Aldous was fond of his son-in-law, though he had been angry with Juliette when she decided to drop out of school before her O Levels to marry him. He believed she had a good brain, and was wasting it. She could have been and done anything she’d put her mind to, but she’d thrown it all away for the sake of a bearded Marxist butcher and a life in a poky flat in Polperro Gardens.
Juliette seemed happy working at Eve St John’s on Green Lanes – an odd little establishment, comprised of two shops side by side, one selling electrical goods
and ladies’ hosiery (a rather alarming combination Aldous always felt), the other toys. Aldous had begun to wonder if Janus had set a pattern that the rest of his children would follow, throwing away academic brilliance for a career in menial employment. Janus had been a gasman, a telephonist, and now worked in a builders’ merchants, bagging and weighing nails for the carpenters of North London. James had at least gone to university after two years of drifting from one dead-end job to another.
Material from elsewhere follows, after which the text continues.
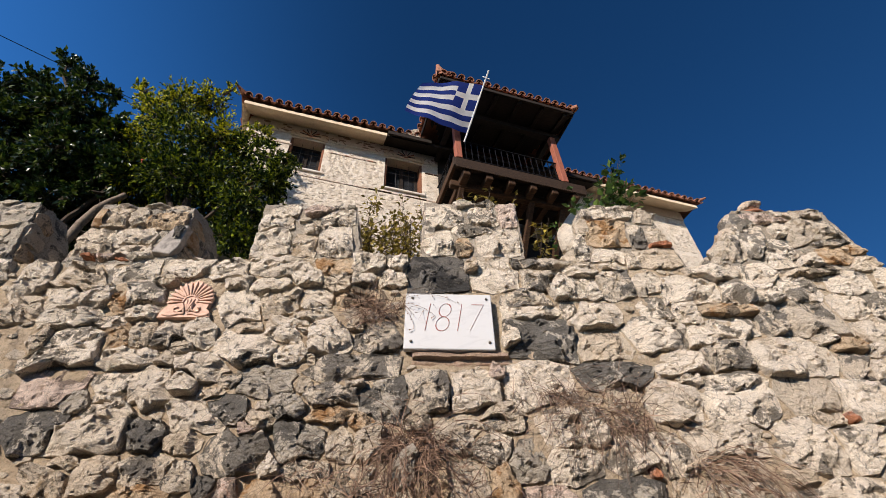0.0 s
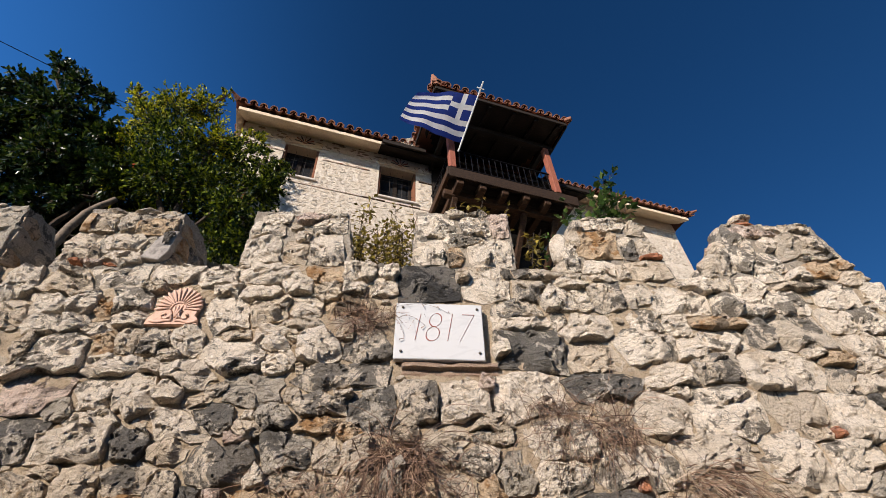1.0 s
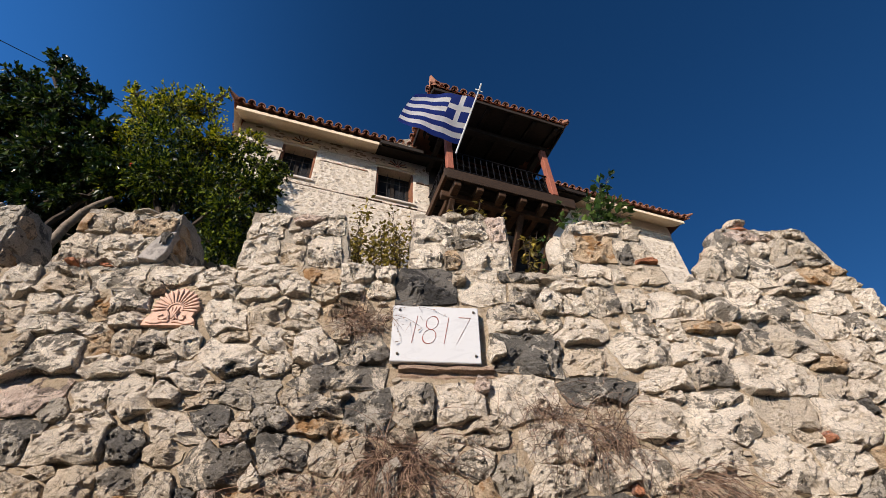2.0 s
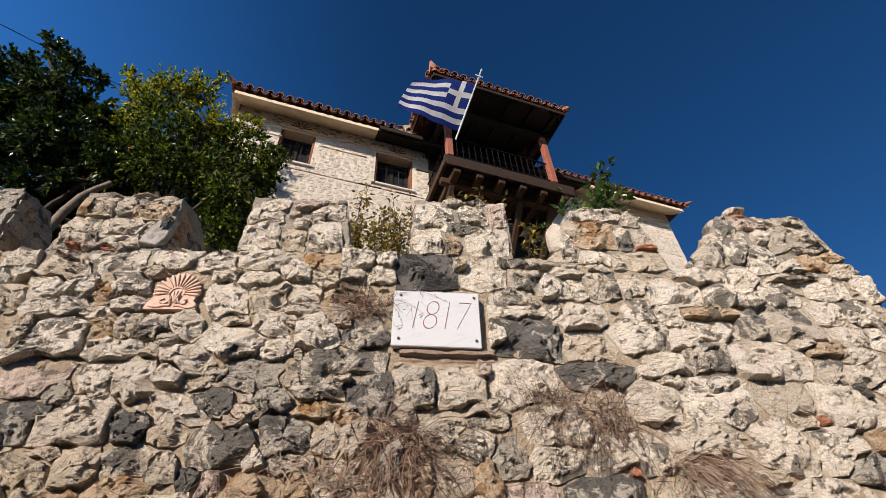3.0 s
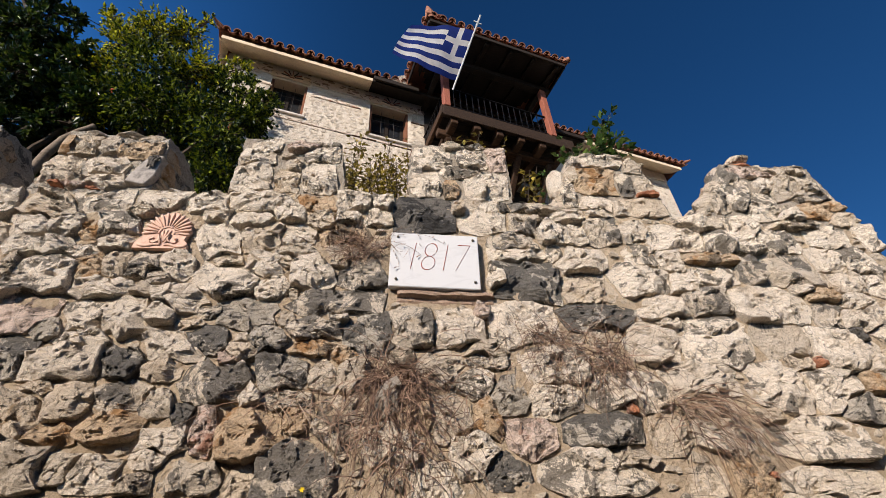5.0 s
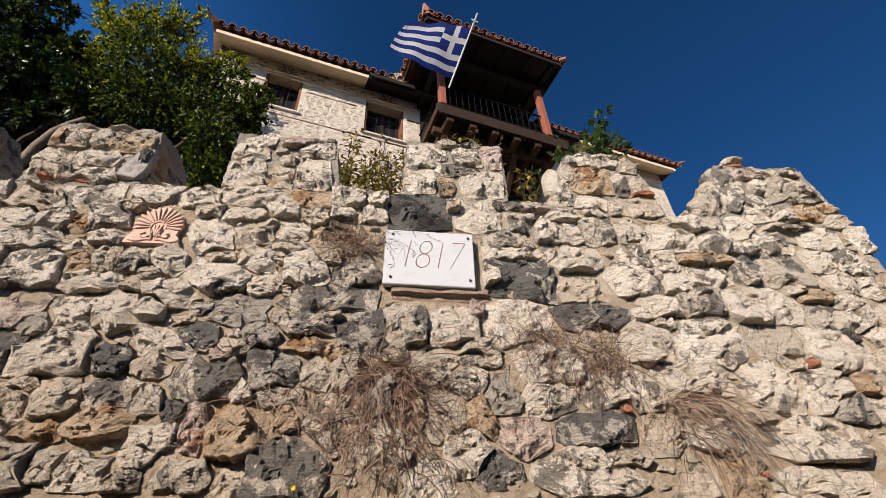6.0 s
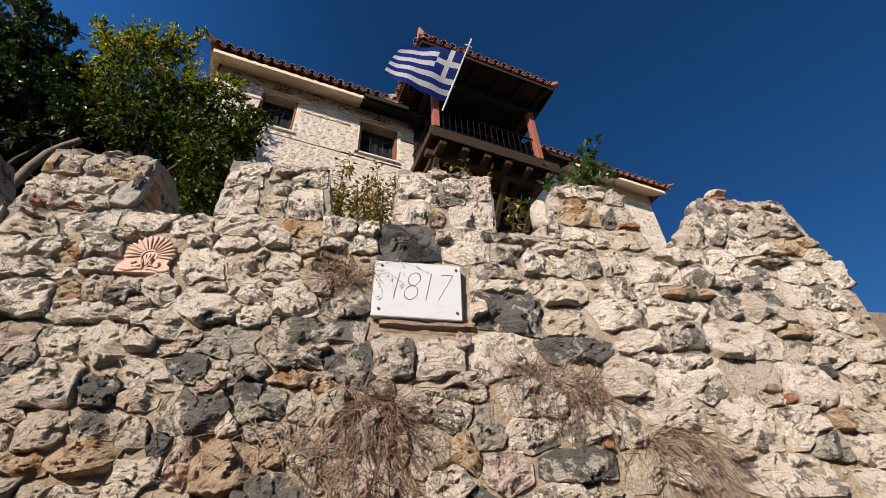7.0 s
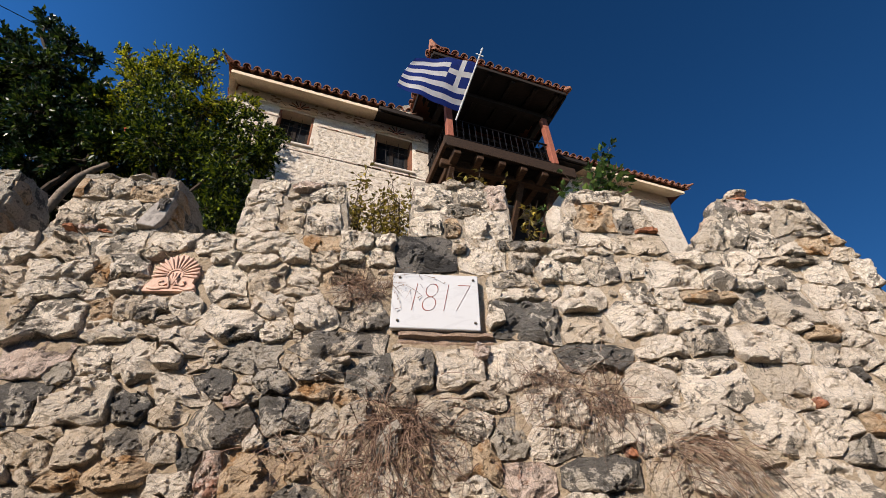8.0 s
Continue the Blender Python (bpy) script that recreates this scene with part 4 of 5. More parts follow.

Bill, too, had decided not to make use of his lively and intelligent mind, opting instead for the undemanding world of semiskilled labour. He had been a steeplejack when he’d first wooed Juliette, impressing her by knocking back salt-laden cocktails in the public bar of The Carpenters Arms, a rough, noisy pub in Wood Green where Juliette, who, at fifteen, had grown from a tousled tomboy into a considerable beauty, drank illegally with other underage friends. She had fallen, so Aldous understood, for his public bar sophistication, his oratory, the glamour of his political radicalism, his skill as an artist, his wit. Juliette had told her father how different Bill was from other men she knew. He looked much older than his years, being lushly bearded in the manner of a sage of the revolution – he wore corduroy jackets decorated with small enamelled badges of the trade unions to which he didn’t belong – and Communist icons (a clenched fist, Lenin in profile). A pipe smoker, he always wore ties, which in these times of shabby informality made him seem quaintly anachronistic. He had an untutored but genuine artistic talent which found its most fruitful outlet in the reproductions he would make, in oils on blocks of wood, of Russian religious icons. In the long arguments between Juliette and her parents that presaged her wedding, Aldous began to understand how impressive Bill must have seemed to a girl whose previous boyfriends had been drippy sixth formers and pimply students. Here was a man who by day scaled the few industrial chimneys there were left in north London, who had raised the steel flue that carried away the fumes of incinerated limbs at the East Edmonton Hospital (a story he always liked to tell), while by evening with callused, chapped fingers he painted the delicate, mantis-like hands of Russian Orthodox iconography.